Being the first assigned to a product because nobody else was around and having your product draw the more qualified techs to you doesn't make you a lead of either kind.

A job title is relevant if it's assigned to people who proved their worth with those particular skills needed for the position (evidently not the case here). So a tech lead in FB basically means you're the first and do a decent job. In many companies this wouldn't fly because being better than your lead but not having the spot because you were not there first is a recipe for high turnover, or at least people dashing between teams and products hoping to catch that spot. But FB and other SV tech giants are juicy enough targets that rely on product attractiveness (success with users) * rather than product quality that this wouldn't be a problem. Hence they can afford to have such tech leads.
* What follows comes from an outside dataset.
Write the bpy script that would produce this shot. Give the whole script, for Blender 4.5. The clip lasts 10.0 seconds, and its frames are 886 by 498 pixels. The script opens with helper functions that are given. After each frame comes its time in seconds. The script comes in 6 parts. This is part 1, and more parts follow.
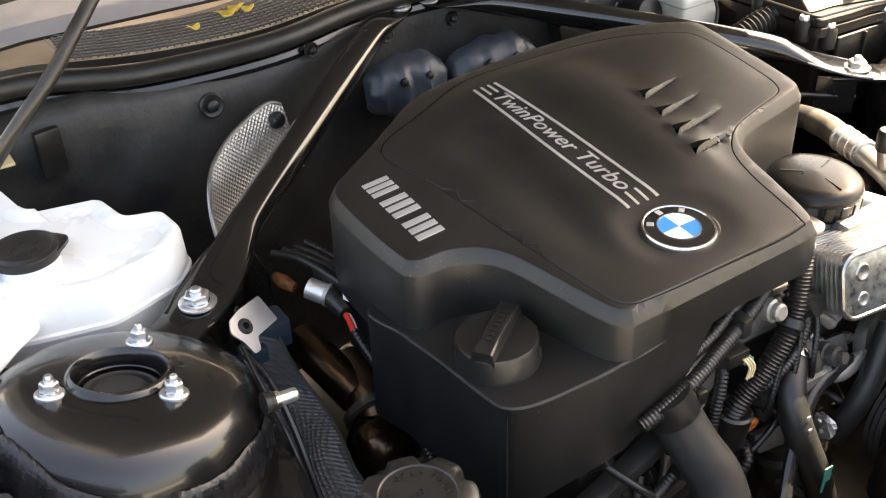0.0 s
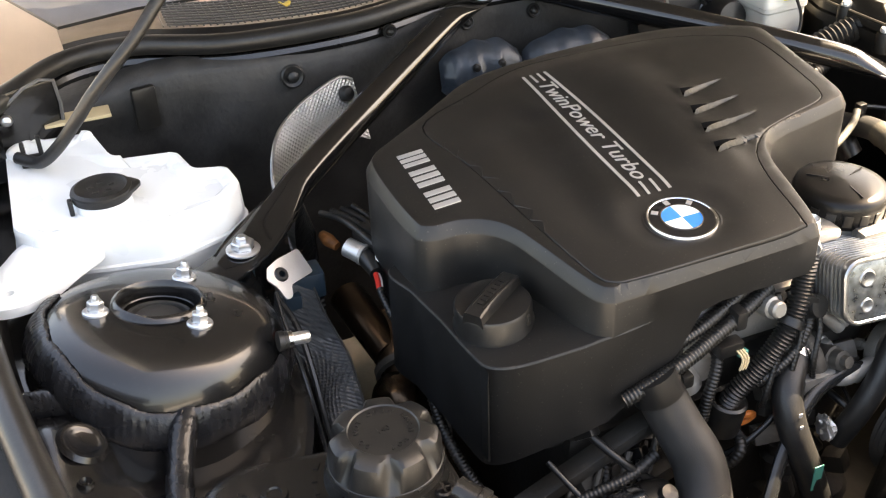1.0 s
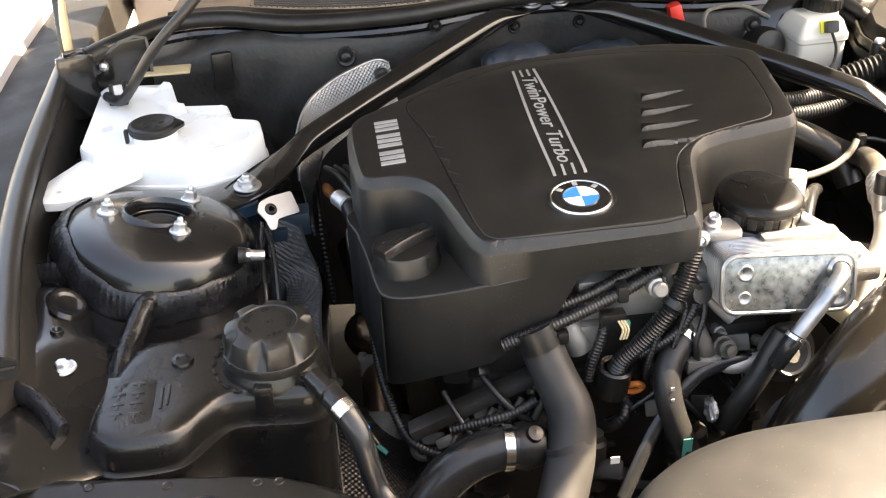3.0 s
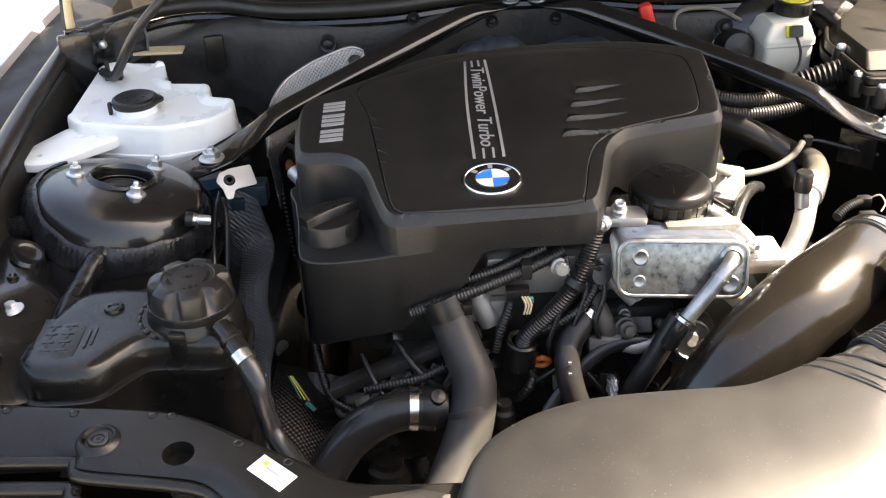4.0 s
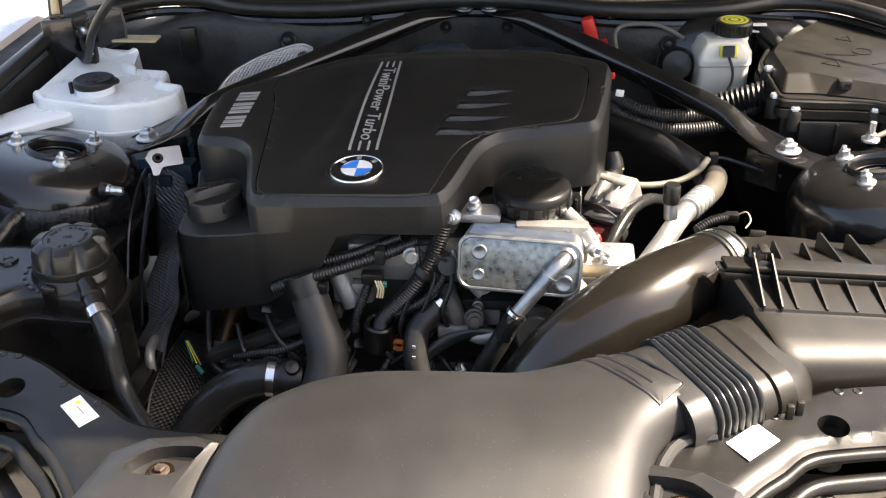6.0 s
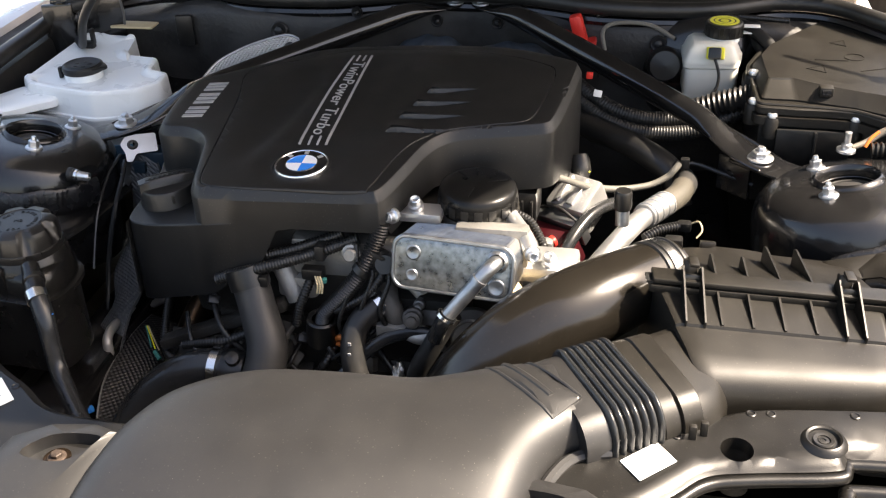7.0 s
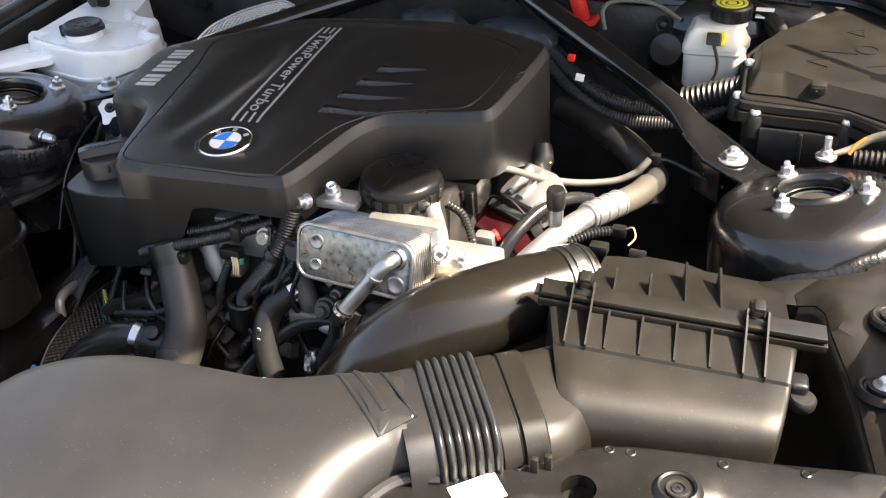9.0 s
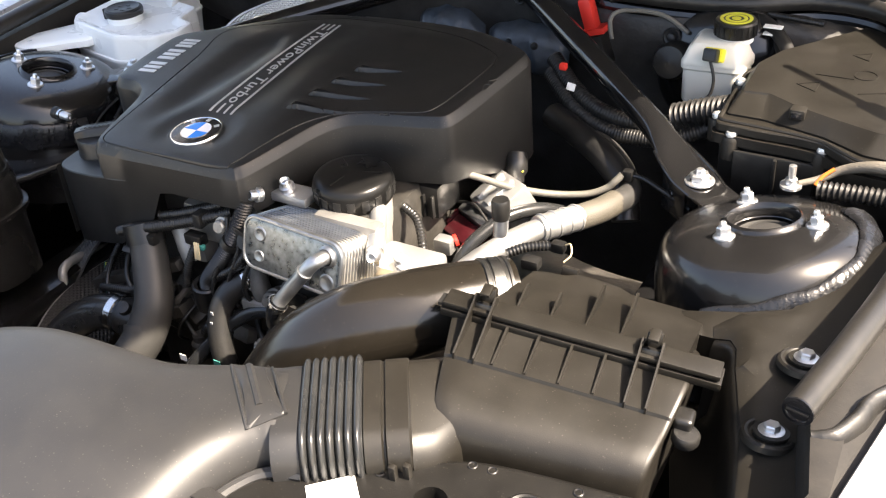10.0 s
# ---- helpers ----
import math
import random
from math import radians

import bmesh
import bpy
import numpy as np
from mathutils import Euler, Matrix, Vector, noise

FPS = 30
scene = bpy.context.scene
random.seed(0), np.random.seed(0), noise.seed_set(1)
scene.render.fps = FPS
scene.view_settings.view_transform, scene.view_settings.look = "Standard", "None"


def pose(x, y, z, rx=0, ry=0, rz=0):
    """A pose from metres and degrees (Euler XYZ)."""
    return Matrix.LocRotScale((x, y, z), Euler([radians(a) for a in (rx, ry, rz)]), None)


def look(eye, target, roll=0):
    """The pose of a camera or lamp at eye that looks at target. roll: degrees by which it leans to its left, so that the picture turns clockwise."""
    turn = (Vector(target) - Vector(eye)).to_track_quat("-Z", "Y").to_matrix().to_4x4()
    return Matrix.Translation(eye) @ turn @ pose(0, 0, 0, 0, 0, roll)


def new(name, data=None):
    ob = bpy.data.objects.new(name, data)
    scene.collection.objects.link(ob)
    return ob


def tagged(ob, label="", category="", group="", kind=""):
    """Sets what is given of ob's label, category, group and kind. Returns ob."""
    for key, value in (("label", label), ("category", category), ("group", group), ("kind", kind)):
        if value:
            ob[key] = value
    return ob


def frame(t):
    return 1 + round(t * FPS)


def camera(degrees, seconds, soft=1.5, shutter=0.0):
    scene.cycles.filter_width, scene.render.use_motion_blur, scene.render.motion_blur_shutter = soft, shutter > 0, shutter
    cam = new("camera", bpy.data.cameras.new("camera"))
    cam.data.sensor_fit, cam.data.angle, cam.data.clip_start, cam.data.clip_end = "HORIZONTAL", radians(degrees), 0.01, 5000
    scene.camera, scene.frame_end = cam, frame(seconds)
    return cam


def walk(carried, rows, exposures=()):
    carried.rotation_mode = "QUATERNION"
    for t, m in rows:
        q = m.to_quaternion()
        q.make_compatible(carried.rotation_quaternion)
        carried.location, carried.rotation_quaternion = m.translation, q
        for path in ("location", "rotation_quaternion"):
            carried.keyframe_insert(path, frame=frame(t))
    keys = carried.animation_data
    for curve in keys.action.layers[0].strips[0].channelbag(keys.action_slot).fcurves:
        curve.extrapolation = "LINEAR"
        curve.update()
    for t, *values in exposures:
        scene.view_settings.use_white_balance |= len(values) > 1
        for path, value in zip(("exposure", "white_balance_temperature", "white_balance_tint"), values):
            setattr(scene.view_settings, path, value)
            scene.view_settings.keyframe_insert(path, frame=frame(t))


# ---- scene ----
cam = camera(46.1, 10.0, 1.2)
PATH = [
    (0, (-0.658, -0.769, 1.413), (0.223, 0.661, 0.328), -2.0),
    (0.5, (-0.609, -0.832, 1.425), (0.118, 0.677, 0.333), -2.3),
    (1, (-0.584, -0.892, 1.431), (0.035, 0.669, 0.344), -2.2),
    (1.5, (-0.56, -0.962, 1.426), (-0.032, 0.65, 0.367), -2.1),
    (2, (-0.518, -1.029, 1.426), (-0.083, 0.623, 0.387), -1.8),
    (3.5, (-0.249, -1.199, 1.462), (-0.15, 0.509, 0.428), -2.3),
    (4, (-0.169, -1.246, 1.463), (-0.138, 0.468, 0.433), -2.1),
    (4.5, (-0.094, -1.283, 1.457), (-0.123, 0.438, 0.438), -2.1),
    (5, (-0.023, -1.311, 1.453), (-0.104, 0.416, 0.447), -2.0),
    (5.5, (0.052, -1.322, 1.461), (-0.086, 0.403, 0.459), -1.8),
    (7, (0.299, -1.276, 1.475), (-0.069, 0.402, 0.451), -2.2),
    (7.5, (0.353, -1.248, 1.471), (-0.072, 0.406, 0.43), -2.4),
    (8, (0.409, -1.211, 1.463), (-0.081, 0.417, 0.409), -2.9),
    (8.5, (0.471, -1.171, 1.466), (-0.094, 0.419, 0.392), -3.5),
    (9, (0.543, -1.132, 1.472), (-0.109, 0.414, 0.384), -3.9),
    (9.5, (0.639, -1.086, 1.482), (-0.131, 0.397, 0.383), -4.5),
    (10, (0.749, -1.035, 1.482), (-0.153, 0.376, 0.389), -4.8),
]
LIGHT = [(0, 3.34, 8900, 14), (1, 3.45, 8900, 14), (2, 3.55, 8950, 14), (3.5, 3.19, 8500, 14), (4.0, 2.82, 8100, 14), (4.5, 2.53, 7700, 14), (5.5, 2.37, 7450, 14), (7, 2.2, 7450, 14),
         (8.5, 2.28, 7450, 14), (9.5, 2.53, 7400, 14), (10, 2.55, 7400, 14)]
walk(cam, [(t, look(eye, target, roll)) for t, eye, target, roll in PATH], LIGHT)

# ---------------------------------------------------------------- light
SUN = Vector((0.80, 0.08, 1.0)).normalized()          # towards the sun: to the right of the car
sky_world = bpy.data.worlds.new("sky")
scene.world = sky_world
sky_world.use_nodes = True
wn = sky_world.node_tree
wn.nodes.clear()
sky = wn.nodes.new("ShaderNodeTexSky")
sky.sky_type = "NISHITA"
sky.sun_disc = False
sky.sun_elevation = math.asin(SUN.z)
sky.sun_rotation = math.atan2(SUN.x, SUN.y)
sky.dust_density = 3.4
sky.ozone_density = 0.4
wb = wn.nodes.new("ShaderNodeBackground")
wb.inputs["Strength"].default_value = 0.11
wo = wn.nodes.new("ShaderNodeOutputWorld")
wn.links.new(sky.outputs[0], wb.inputs[0])
wn.links.new(wb.outputs[0], wo.inputs[0])
sun_data = bpy.data.lights.new("sun", "SUN")
sun_data.energy = 5.0
sun_data.angle = radians(0.55)
sun_data.color = (1.0, 0.94, 0.845)
sun = new("sun", sun_data)
sun.matrix_world = look(SUN * 20, (0, 0, 0))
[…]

* > E6->E7 and E7->E8 promotions were mainly about making something successful. My execution could have been perfect but if the product didn’t work, I would not have been promoted.

The problem with job titles is that they are brag-tags in most companies. At the very low and very high ends they're used instead of a monetary compensation because the company can't afford to raise the salaries for all those people (poor company or very high salaries already), or because money stops mattering after a point and a pat on the back is worth more to the employee.

The post feels like an ad for "you can do it too, apply now". There's enough info there to make the person uniquely identifiable which is perhaps not the best position for our anonymous engineer.

To me if felt that the structure is similar to Google's. If you are assigned crap maintenance task, you may stay on the same level longer than you'd want. Come up with new great projects that may affect the bottom line and suddenly people throw money and resources at you.
It's not only possible, but it happened to me. I've also seen other talented engineers ascend the ladder rapidly. Of course, anyone who pulls that off is a very small minority.